▸ Your goal:
Write out the material again word for word, dropping any images it holds.

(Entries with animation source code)
* * * *

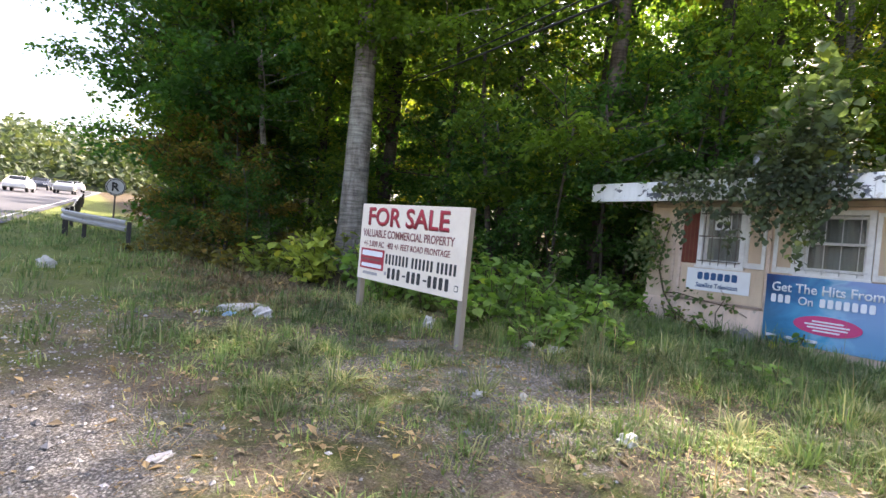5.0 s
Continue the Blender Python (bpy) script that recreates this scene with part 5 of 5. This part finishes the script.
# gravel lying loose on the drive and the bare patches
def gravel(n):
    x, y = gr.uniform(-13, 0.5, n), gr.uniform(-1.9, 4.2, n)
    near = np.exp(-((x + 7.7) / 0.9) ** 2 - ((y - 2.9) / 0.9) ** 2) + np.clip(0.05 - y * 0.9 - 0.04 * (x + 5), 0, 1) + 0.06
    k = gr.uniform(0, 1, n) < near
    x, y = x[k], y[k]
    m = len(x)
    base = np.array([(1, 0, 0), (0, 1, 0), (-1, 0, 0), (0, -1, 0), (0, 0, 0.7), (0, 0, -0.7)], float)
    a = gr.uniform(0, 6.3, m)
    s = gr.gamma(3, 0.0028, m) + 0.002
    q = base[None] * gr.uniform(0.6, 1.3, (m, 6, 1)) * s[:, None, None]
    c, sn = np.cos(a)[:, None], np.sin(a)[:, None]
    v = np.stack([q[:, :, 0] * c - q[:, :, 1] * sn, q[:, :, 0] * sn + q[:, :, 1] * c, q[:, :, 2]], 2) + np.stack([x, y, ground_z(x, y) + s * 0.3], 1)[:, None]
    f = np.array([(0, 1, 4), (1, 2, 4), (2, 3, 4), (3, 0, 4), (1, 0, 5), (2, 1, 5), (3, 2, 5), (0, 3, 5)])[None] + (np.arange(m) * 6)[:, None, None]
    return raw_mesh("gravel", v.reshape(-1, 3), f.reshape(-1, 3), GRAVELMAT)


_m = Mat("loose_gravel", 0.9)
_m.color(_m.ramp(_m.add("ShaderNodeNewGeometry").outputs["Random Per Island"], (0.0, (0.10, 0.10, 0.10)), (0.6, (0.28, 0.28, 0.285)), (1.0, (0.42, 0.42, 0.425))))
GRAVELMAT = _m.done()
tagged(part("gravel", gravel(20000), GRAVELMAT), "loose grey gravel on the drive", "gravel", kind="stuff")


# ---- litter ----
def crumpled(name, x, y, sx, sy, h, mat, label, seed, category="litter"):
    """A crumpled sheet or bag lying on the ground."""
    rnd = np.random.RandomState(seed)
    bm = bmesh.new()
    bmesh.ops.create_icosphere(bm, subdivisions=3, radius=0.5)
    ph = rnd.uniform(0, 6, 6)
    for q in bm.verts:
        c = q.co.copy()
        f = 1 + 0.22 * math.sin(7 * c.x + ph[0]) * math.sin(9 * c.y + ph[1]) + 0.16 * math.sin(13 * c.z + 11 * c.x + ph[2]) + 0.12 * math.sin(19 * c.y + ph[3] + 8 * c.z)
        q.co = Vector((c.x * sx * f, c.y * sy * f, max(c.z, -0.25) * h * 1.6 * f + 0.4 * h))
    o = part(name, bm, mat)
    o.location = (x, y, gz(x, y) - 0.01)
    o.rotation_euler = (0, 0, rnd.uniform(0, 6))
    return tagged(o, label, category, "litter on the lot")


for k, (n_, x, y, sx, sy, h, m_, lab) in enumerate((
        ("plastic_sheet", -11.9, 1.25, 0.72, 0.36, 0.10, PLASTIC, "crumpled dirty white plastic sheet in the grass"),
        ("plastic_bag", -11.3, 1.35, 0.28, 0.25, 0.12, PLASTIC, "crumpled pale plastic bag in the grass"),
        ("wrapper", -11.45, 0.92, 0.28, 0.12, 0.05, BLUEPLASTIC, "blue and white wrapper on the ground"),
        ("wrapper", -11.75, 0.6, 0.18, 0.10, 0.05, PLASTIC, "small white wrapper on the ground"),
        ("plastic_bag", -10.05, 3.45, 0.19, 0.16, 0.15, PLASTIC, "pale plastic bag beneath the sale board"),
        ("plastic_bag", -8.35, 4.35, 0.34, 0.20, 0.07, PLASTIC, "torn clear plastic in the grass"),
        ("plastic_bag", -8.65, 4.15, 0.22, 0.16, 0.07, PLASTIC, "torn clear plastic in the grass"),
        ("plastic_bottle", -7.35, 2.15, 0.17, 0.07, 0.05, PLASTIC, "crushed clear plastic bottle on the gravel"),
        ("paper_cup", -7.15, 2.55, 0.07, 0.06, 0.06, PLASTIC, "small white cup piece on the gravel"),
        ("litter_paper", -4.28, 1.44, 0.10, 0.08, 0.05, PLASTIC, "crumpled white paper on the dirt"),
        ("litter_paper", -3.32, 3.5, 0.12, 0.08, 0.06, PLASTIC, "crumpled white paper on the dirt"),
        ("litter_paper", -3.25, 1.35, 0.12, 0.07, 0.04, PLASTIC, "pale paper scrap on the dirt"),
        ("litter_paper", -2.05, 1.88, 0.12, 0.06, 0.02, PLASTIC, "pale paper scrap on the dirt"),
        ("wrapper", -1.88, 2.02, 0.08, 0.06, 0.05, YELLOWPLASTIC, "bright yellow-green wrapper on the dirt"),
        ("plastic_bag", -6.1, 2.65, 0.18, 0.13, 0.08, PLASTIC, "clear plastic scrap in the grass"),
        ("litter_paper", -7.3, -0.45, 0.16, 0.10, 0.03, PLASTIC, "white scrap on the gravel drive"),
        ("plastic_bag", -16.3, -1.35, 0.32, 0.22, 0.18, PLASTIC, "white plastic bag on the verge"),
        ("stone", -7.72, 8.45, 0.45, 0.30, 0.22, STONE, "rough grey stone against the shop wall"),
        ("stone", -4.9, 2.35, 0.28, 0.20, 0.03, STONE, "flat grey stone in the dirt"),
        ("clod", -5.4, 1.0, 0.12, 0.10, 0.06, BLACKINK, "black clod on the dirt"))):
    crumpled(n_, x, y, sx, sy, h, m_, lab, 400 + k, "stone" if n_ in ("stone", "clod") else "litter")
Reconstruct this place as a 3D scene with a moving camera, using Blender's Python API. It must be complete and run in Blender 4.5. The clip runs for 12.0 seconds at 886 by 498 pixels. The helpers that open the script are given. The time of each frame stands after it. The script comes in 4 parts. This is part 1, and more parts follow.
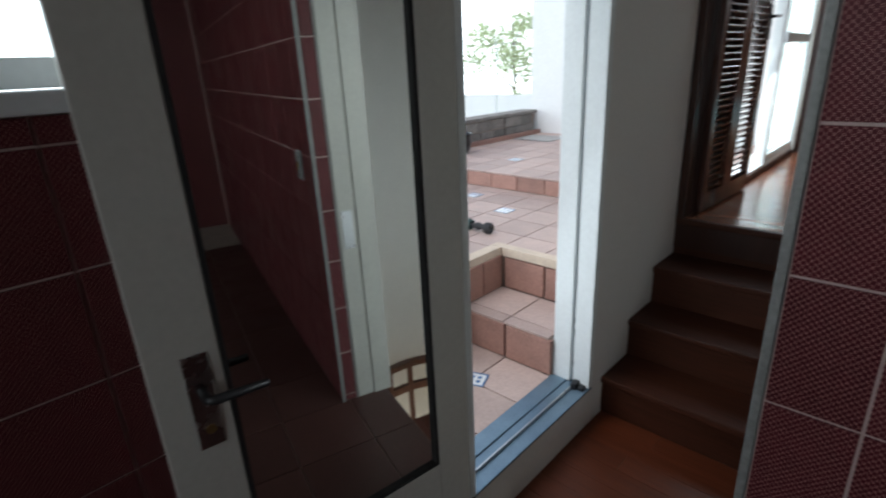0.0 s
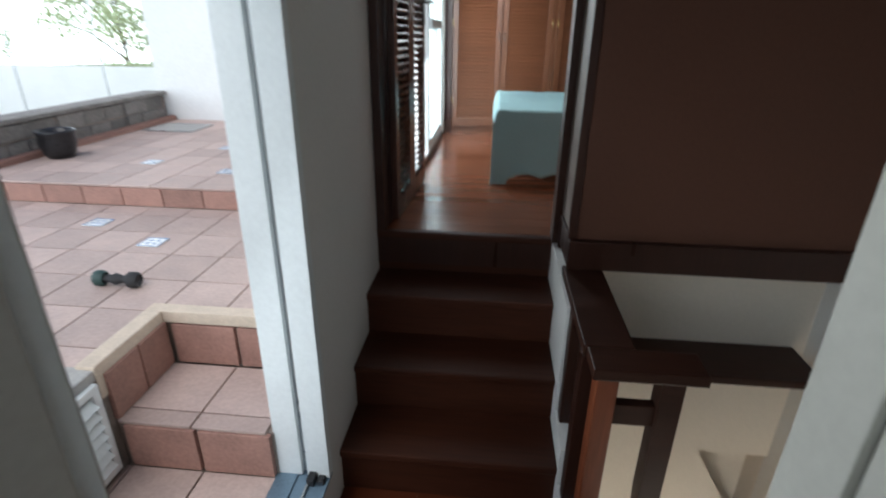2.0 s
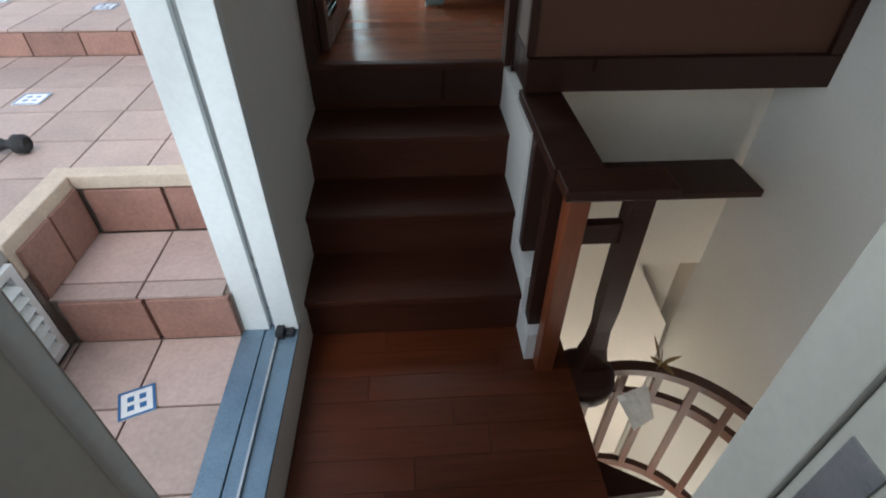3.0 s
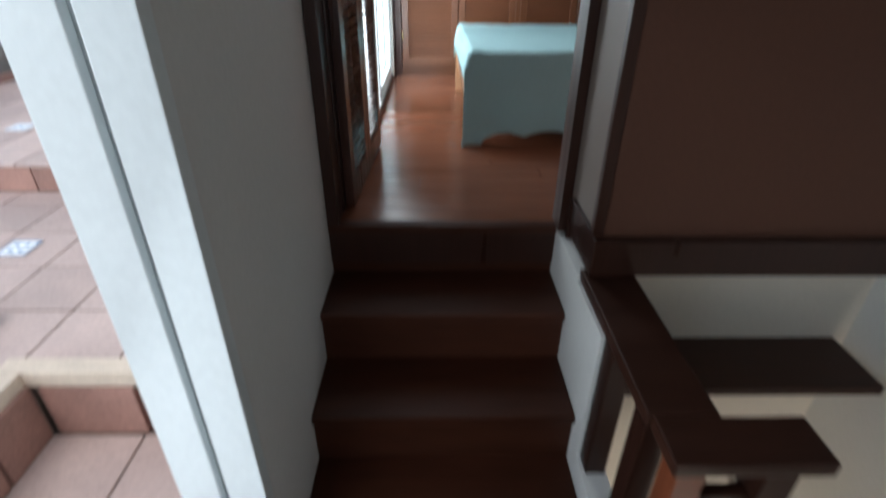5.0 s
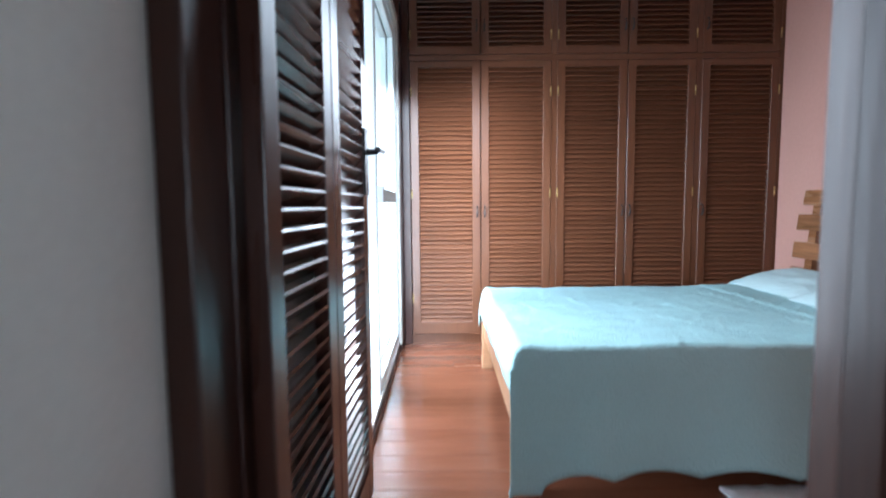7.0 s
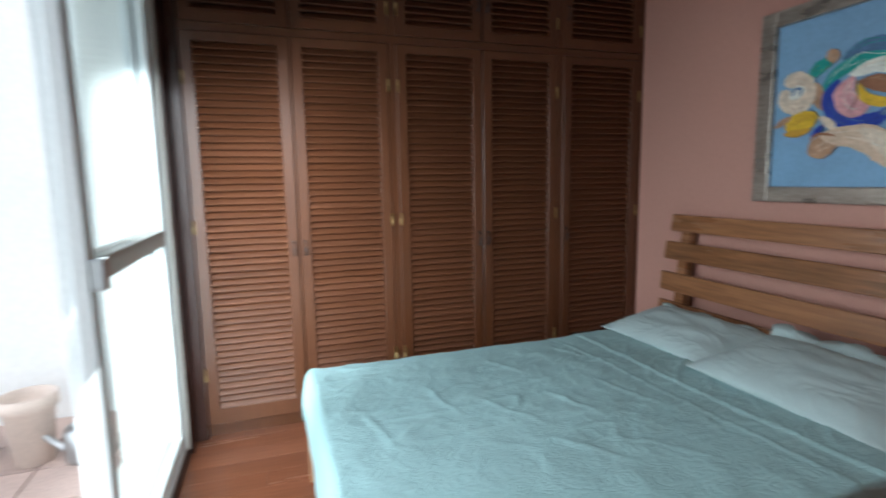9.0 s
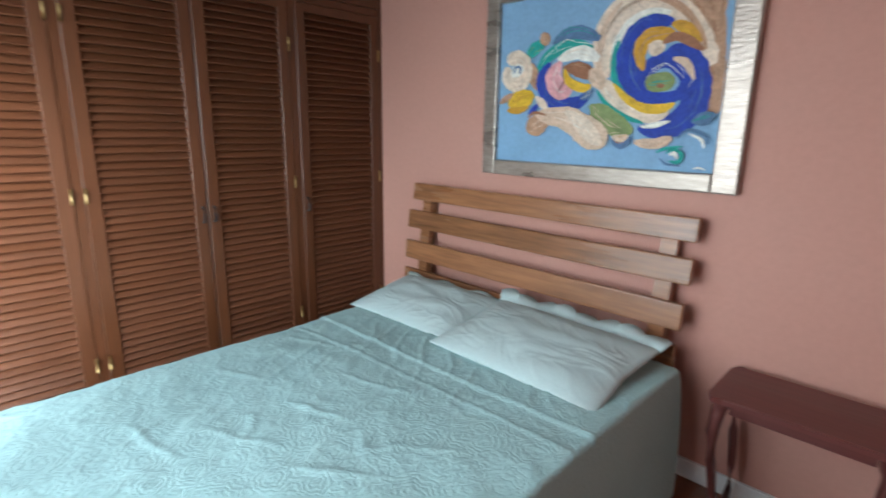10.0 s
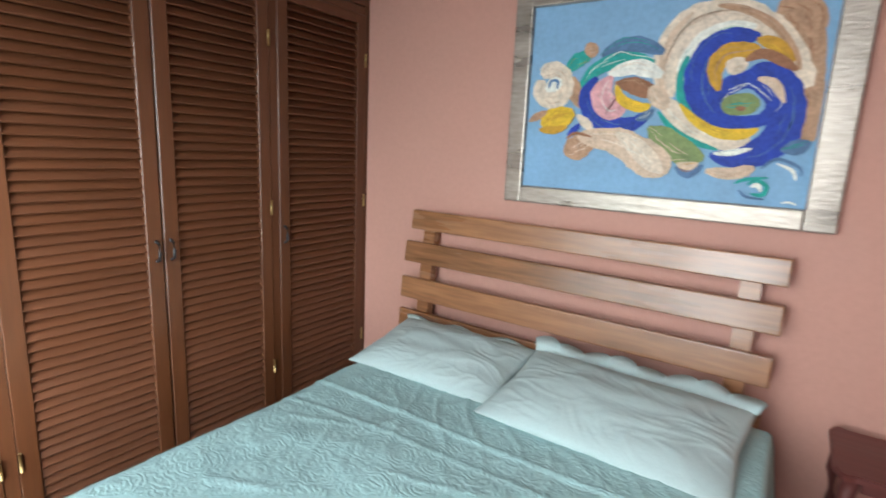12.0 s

* * * *

▸ Answer to this problem:
5.0 s
Continue the Blender Python (bpy) script that recreates this scene with part 5 of 5. This part finishes the script.
# gravel lying loose on the drive and the bare patches
def gravel(n):
    x, y = gr.uniform(-13, 0.5, n), gr.uniform(-1.9, 4.2, n)
    near = np.exp(-((x + 7.7) / 0.9) ** 2 - ((y - 2.9) / 0.9) ** 2) + np.clip(0.05 - y * 0.9 - 0.04 * (x + 5), 0, 1) + 0.06
    k = gr.uniform(0, 1, n) < near
    x, y = x[k], y[k]
    m = len(x)
    base = np.array([(1, 0, 0), (0, 1, 0), (-1, 0, 0), (0, -1, 0), (0, 0, 0.7), (0, 0, -0.7)], float)
    a = gr.uniform(0, 6.3, m)
    s = gr.gamma(3, 0.0028, m) + 0.002
    q = base[None] * gr.uniform(0.6, 1.3, (m, 6, 1)) * s[:, None, None]
    c, sn = np.cos(a)[:, None], np.sin(a)[:, None]
    v = np.stack([q[:, :, 0] * c - q[:, :, 1] * sn, q[:, :, 0] * sn + q[:, :, 1] * c, q[:, :, 2]], 2) + np.stack([x, y, ground_z(x, y) + s * 0.3], 1)[:, None]
    f = np.array([(0, 1, 4), (1, 2, 4), (2, 3, 4), (3, 0, 4), (1, 0, 5), (2, 1, 5), (3, 2, 5), (0, 3, 5)])[None] + (np.arange(m) * 6)[:, None, None]
    return raw_mesh("gravel", v.reshape(-1, 3), f.reshape(-1, 3), GRAVELMAT)


_m = Mat("loose_gravel", 0.9)
_m.color(_m.ramp(_m.add("ShaderNodeNewGeometry").outputs["Random Per Island"], (0.0, (0.10, 0.10, 0.10)), (0.6, (0.28, 0.28, 0.285)), (1.0, (0.42, 0.42, 0.425))))
GRAVELMAT = _m.done()
tagged(part("gravel", gravel(20000), GRAVELMAT), "loose grey gravel on the drive", "gravel", kind="stuff")


# ---- litter ----
def crumpled(name, x, y, sx, sy, h, mat, label, seed, category="litter"):
    """A crumpled sheet or bag lying on the ground."""
    rnd = np.random.RandomState(seed)
    bm = bmesh.new()
    bmesh.ops.create_icosphere(bm, subdivisions=3, radius=0.5)
    ph = rnd.uniform(0, 6, 6)
    for q in bm.verts:
        c = q.co.copy()
        f = 1 + 0.22 * math.sin(7 * c.x + ph[0]) * math.sin(9 * c.y + ph[1]) + 0.16 * math.sin(13 * c.z + 11 * c.x + ph[2]) + 0.12 * math.sin(19 * c.y + ph[3] + 8 * c.z)
        q.co = Vector((c.x * sx * f, c.y * sy * f, max(c.z, -0.25) * h * 1.6 * f + 0.4 * h))
    o = part(name, bm, mat)
    o.location = (x, y, gz(x, y) - 0.01)
    o.rotation_euler = (0, 0, rnd.uniform(0, 6))
    return tagged(o, label, category, "litter on the lot")


for k, (n_, x, y, sx, sy, h, m_, lab) in enumerate((
        ("plastic_sheet", -11.9, 1.25, 0.72, 0.36, 0.10, PLASTIC, "crumpled dirty white plastic sheet in the grass"),
        ("plastic_bag", -11.3, 1.35, 0.28, 0.25, 0.12, PLASTIC, "crumpled pale plastic bag in the grass"),
        ("wrapper", -11.45, 0.92, 0.28, 0.12, 0.05, BLUEPLASTIC, "blue and white wrapper on the ground"),
        ("wrapper", -11.75, 0.6, 0.18, 0.10, 0.05, PLASTIC, "small white wrapper on the ground"),
        ("plastic_bag", -10.05, 3.45, 0.19, 0.16, 0.15, PLASTIC, "pale plastic bag beneath the sale board"),
        ("plastic_bag", -8.35, 4.35, 0.34, 0.20, 0.07, PLASTIC, "torn clear plastic in the grass"),
        ("plastic_bag", -8.65, 4.15, 0.22, 0.16, 0.07, PLASTIC, "torn clear plastic in the grass"),
        ("plastic_bottle", -7.35, 2.15, 0.17, 0.07, 0.05, PLASTIC, "crushed clear plastic bottle on the gravel"),
        ("paper_cup", -7.15, 2.55, 0.07, 0.06, 0.06, PLASTIC, "small white cup piece on the gravel"),
        ("litter_paper", -4.28, 1.44, 0.10, 0.08, 0.05, PLASTIC, "crumpled white paper on the dirt"),
        ("litter_paper", -3.32, 3.5, 0.12, 0.08, 0.06, PLASTIC, "crumpled white paper on the dirt"),
        ("litter_paper", -3.25, 1.35, 0.12, 0.07, 0.04, PLASTIC, "pale paper scrap on the dirt"),
        ("litter_paper", -2.05, 1.88, 0.12, 0.06, 0.02, PLASTIC, "pale paper scrap on the dirt"),
        ("wrapper", -1.88, 2.02, 0.08, 0.06, 0.05, YELLOWPLASTIC, "bright yellow-green wrapper on the dirt"),
        ("plastic_bag", -6.1, 2.65, 0.18, 0.13, 0.08, PLASTIC, "clear plastic scrap in the grass"),
        ("litter_paper", -7.3, -0.45, 0.16, 0.10, 0.03, PLASTIC, "white scrap on the gravel drive"),
        ("plastic_bag", -16.3, -1.35, 0.32, 0.22, 0.18, PLASTIC, "white plastic bag on the verge"),
        ("stone", -7.72, 8.45, 0.45, 0.30, 0.22, STONE, "rough grey stone against the shop wall"),
        ("stone", -4.9, 2.35, 0.28, 0.20, 0.03, STONE, "flat grey stone in the dirt"),
        ("clod", -5.4, 1.0, 0.12, 0.10, 0.06, BLACKINK, "black clod on the dirt"))):
    crumpled(n_, x, y, sx, sy, h, m_, lab, 400 + k, "stone" if n_ in ("stone", "clod") else "litter")
Reconstruct this place as a 3D scene with a moving camera, using Blender's Python API. It must be complete and run in Blender 4.5. The clip runs for 12.0 seconds at 886 by 498 pixels. The helpers that open the script are given. The time of each frame stands after it. The script comes in 4 parts. This is part 1, and more parts follow.
0.0 s
2.0 s
3.0 s
5.0 s
7.0 s
9.0 s
10.0 s
12.0 s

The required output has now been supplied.